Find the lines with the string "render" and return them.

> **Data extract**

------------------------------------

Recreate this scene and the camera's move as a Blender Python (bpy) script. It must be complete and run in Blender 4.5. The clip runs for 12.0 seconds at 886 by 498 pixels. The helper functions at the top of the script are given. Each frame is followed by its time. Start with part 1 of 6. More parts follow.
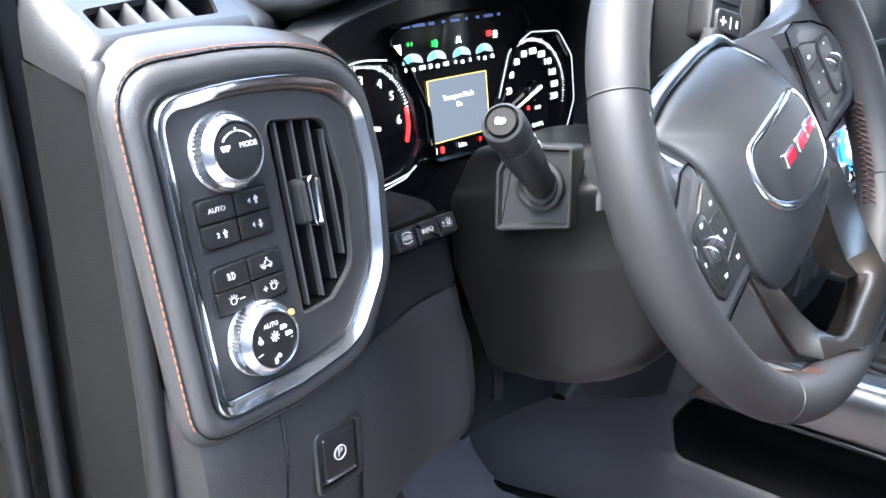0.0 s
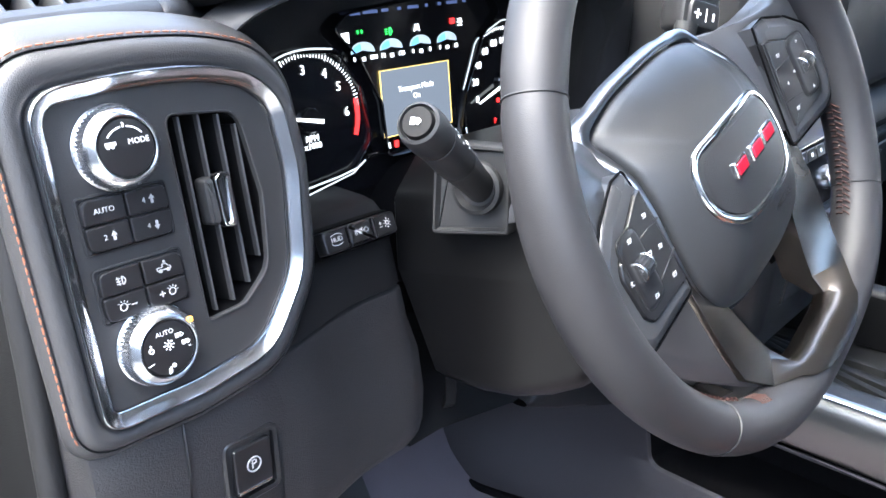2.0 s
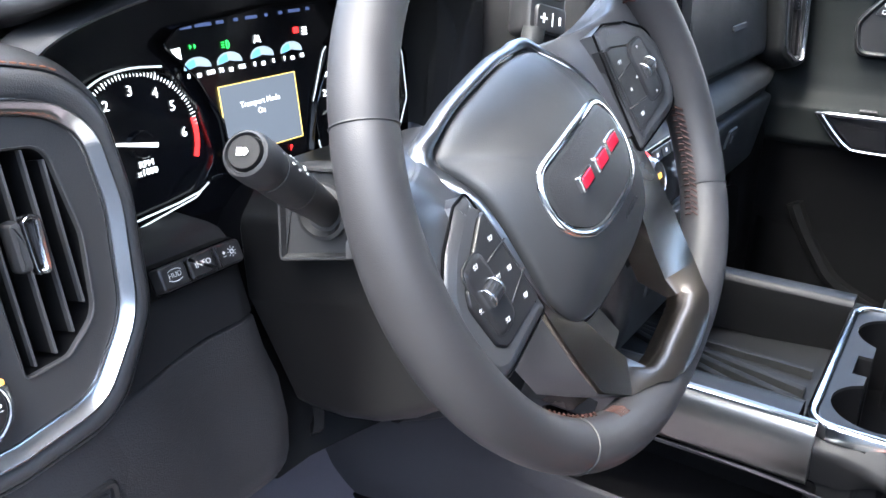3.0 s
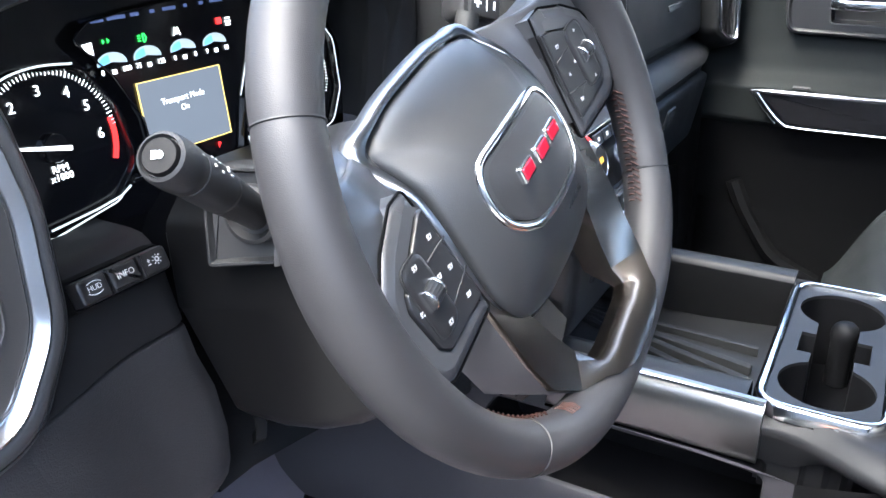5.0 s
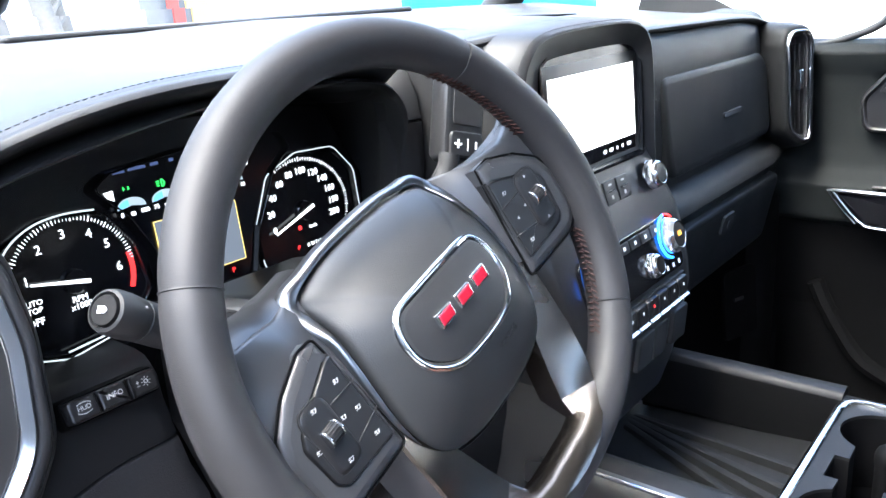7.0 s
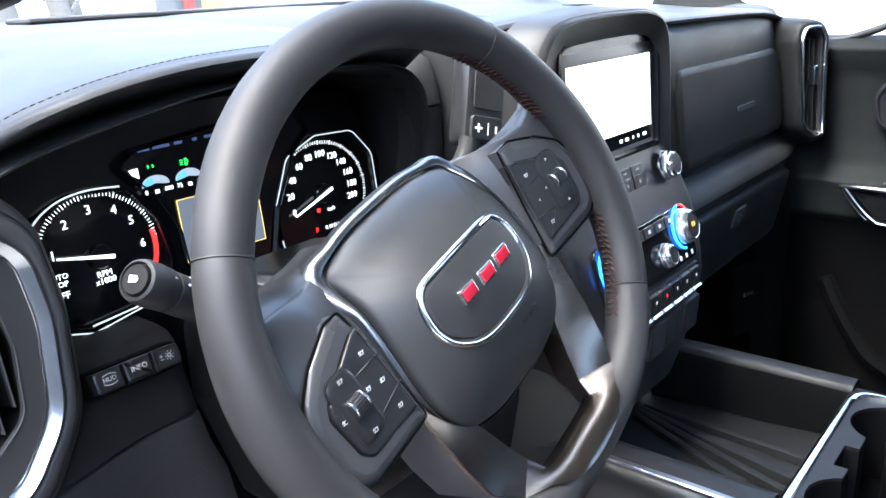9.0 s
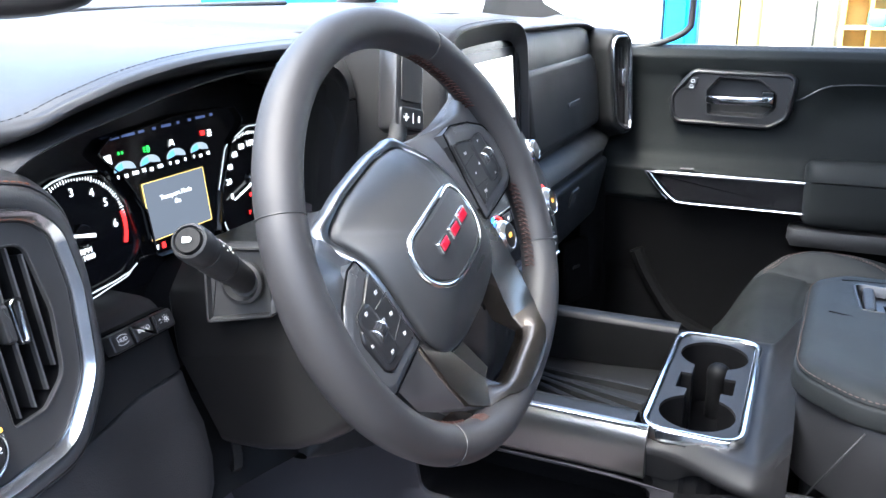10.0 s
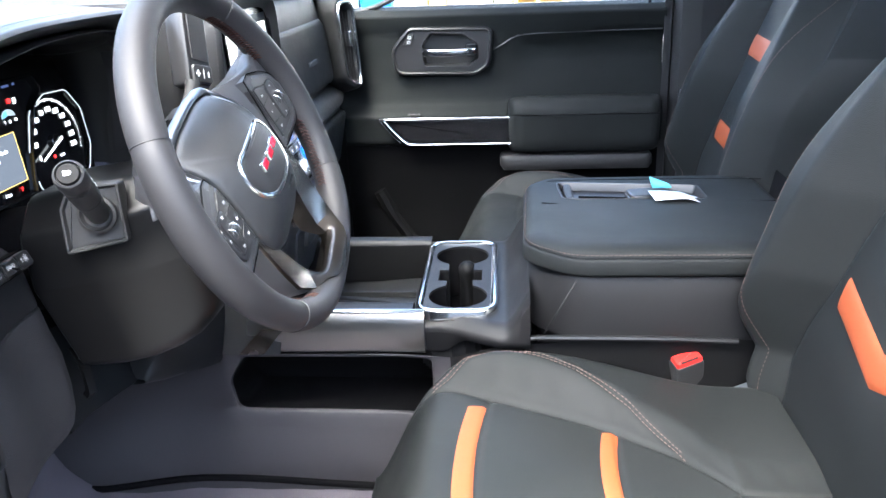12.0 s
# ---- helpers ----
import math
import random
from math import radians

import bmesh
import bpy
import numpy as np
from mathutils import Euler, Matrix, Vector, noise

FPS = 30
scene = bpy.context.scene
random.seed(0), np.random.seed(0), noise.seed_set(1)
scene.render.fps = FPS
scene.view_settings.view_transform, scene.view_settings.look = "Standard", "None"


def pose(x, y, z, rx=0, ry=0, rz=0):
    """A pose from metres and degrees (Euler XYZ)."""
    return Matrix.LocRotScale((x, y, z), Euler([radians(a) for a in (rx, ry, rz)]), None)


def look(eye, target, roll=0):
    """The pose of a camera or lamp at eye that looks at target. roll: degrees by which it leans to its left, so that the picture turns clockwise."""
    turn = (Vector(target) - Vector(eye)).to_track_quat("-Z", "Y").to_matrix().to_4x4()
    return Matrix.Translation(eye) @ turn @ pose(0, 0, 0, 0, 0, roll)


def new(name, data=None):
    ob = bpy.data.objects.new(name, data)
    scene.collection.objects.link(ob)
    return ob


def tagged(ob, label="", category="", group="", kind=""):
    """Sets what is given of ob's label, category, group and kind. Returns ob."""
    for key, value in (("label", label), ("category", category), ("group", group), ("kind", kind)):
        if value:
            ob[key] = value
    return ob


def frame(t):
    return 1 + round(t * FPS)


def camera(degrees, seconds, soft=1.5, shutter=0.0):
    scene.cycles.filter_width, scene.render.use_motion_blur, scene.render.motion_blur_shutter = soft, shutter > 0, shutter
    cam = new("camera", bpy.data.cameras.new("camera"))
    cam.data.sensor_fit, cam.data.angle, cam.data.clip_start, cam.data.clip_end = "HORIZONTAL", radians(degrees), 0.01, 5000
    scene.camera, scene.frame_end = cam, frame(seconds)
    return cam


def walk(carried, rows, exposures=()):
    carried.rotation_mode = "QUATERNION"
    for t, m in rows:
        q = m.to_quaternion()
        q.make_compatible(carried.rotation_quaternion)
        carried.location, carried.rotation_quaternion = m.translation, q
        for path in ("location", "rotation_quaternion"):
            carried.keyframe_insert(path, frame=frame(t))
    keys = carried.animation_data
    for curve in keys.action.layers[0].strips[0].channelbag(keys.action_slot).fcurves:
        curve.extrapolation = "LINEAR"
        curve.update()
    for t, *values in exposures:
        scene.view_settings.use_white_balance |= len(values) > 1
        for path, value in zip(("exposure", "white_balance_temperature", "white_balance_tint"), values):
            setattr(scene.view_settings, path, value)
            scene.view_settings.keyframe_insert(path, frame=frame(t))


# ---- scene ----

------------------------------------

> **Answer to this exercise**
scene.render.fps = FPS
    scene.cycles.filter_width, scene.render.use_motion_blur, scene.render.motion_blur_shutter = soft, shutter > 0, shutter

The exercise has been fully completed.